Of nearly 7.4 million children in the United States diagnosed with emotional, behavioral, or developmental conditions, a disproportionate number do not get the mental health services they need because they are under insured, according to a new report released by the Health Resources and Services Administration (HRSA). The study also finds that boys, adolescents, and children from low-income families are affected by conditions such as depression or Attention Deficit Disorder at higher rates than other children, but that adequate health services for these children remain an unmet need. In addition transition issues for these same children are of paramount importance and complexity.

The report, “The Mental and Emotional Well-Being of Children: A Portrait of States and the Nation 2007,” identified seven emotional, behavioral, or developmental conditions: depression, anxiety, Attention Deficit Disorder/Attention Deficit Hyperactivity Disorder, conduct disorders, autism spectrum disorders, developmental delay and Tourette Syndrome. Children with these conditions can benefit from a variety of therapies including counseling and medication.

In addition in the last five years with the mandate of the Affordable Care Act, there has been increased emphasis on the importance of integrated behavioral health.
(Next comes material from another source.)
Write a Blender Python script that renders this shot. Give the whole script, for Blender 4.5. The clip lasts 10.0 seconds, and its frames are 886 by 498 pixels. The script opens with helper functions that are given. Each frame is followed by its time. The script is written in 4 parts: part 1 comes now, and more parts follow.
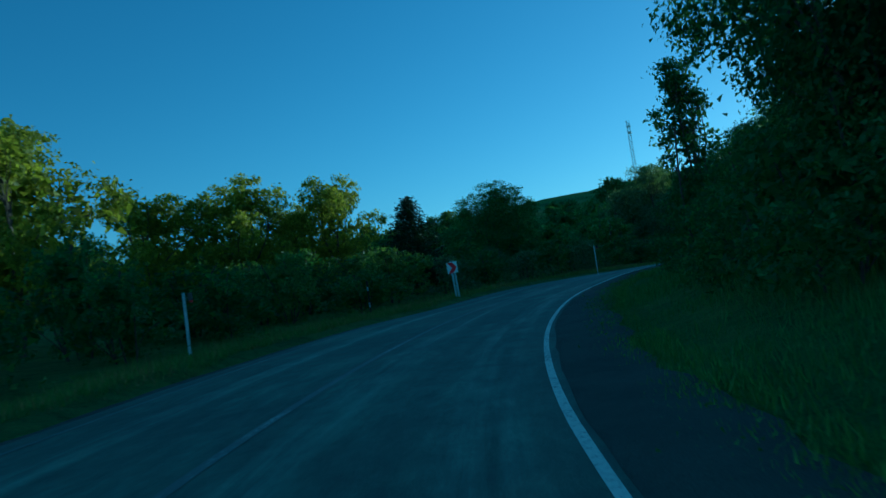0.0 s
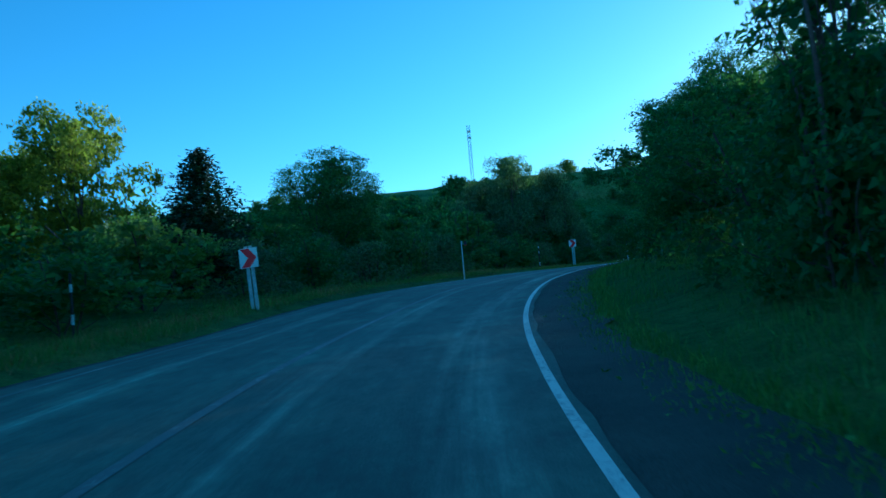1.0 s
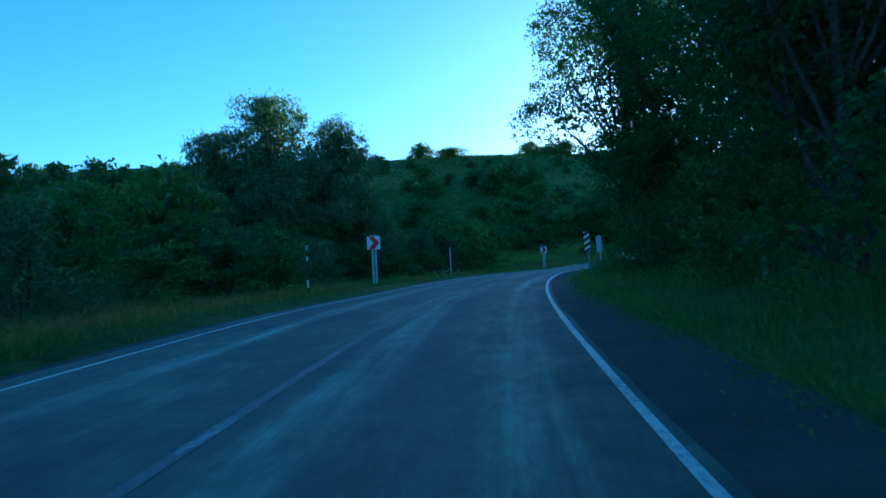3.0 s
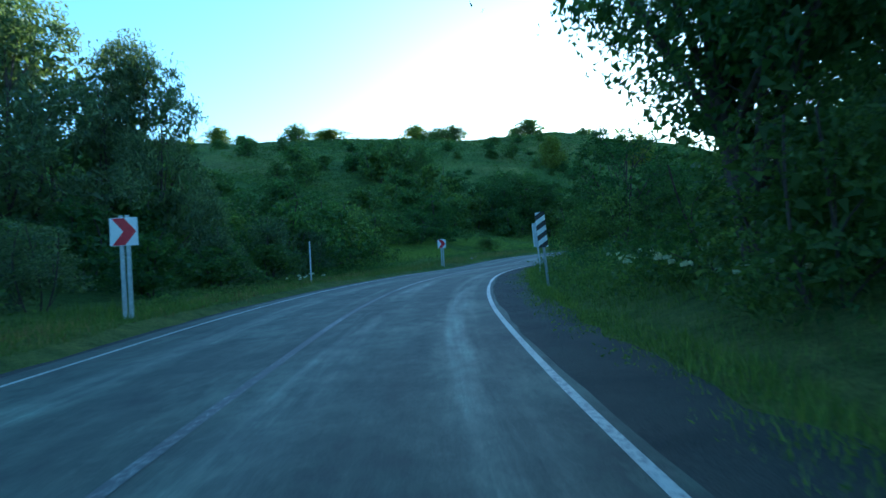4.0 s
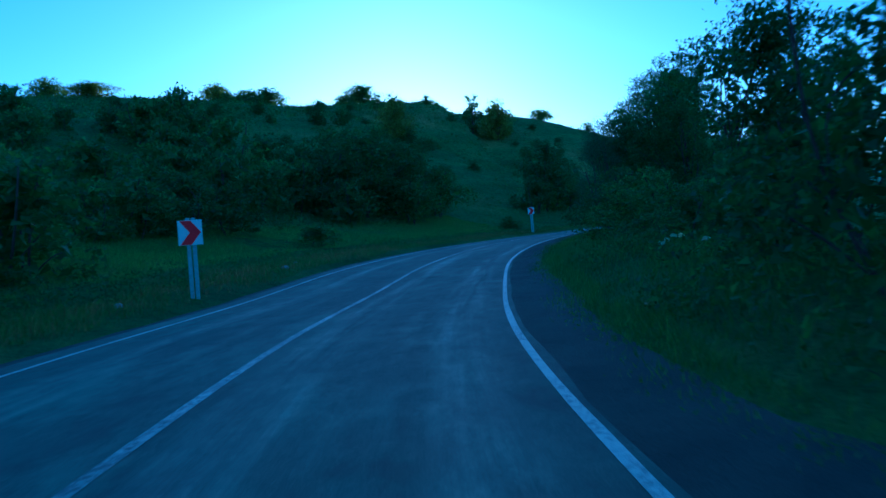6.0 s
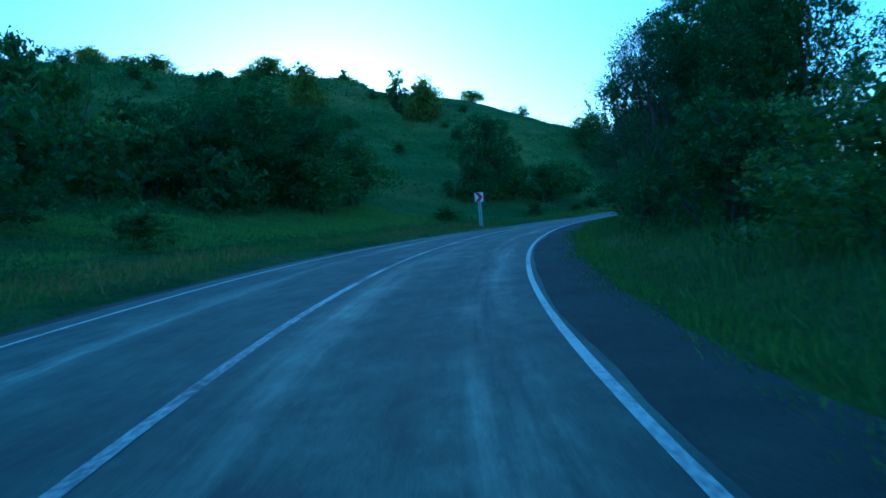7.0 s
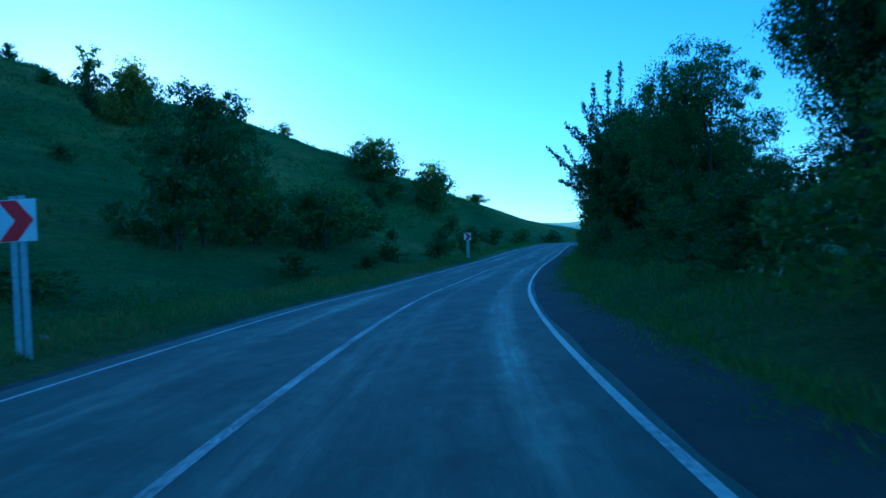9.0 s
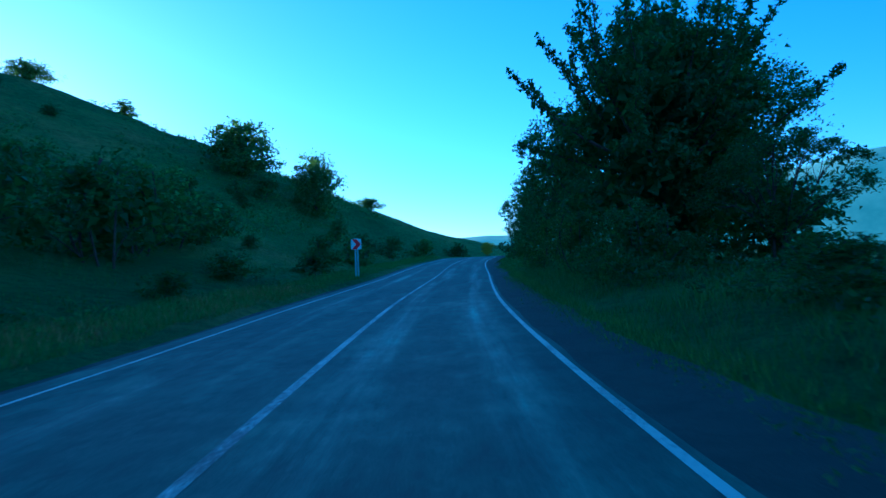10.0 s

Behavioral health and physical health are inter-related; providing behavioral health care in a primary medical care setting can reduce stigma and discrimination, be cost effective and lead to improved patient outcomes. (http://www.hrsa.gov/publichealth/clinical/BehavioralHealth/index.html)

This year we will have two cutting edge modules to address these issues: one specifically on BHI and a second on risk factors to development.

This conference will address many of these gaps.

Objectives

Through lectures and question and answer sessions, participants at the conclusion of this conference will be able to:

• Describe the latest clinical information on developmental and behavioral issues in children and families
• Identify such problems in their practice and work settings
• Choose and provide appropriate treatment for such issues

 

Target Audience

Primary care physicians, pediatricians, pediatric nurse practitioners, nurses, child mental health professionals, physician assistants and family nurse practitioners.

Faculty Disclosure

Boston University School of Medicine asks all individuals involved in the development and presentation of Continuing Medical Education (CME) and Continuing Nursing Education (CNE) activities to disclose all relevant financial relationships with commercial interests. This information is disclosed to CME activity participants prior to the start of the educational activity. Boston University School of Medicine has procedures to resolve all conflicts of interest. In addition, faculty members are asked to disclose when any unapproved use of pharmaceuticals and devices is being discussed.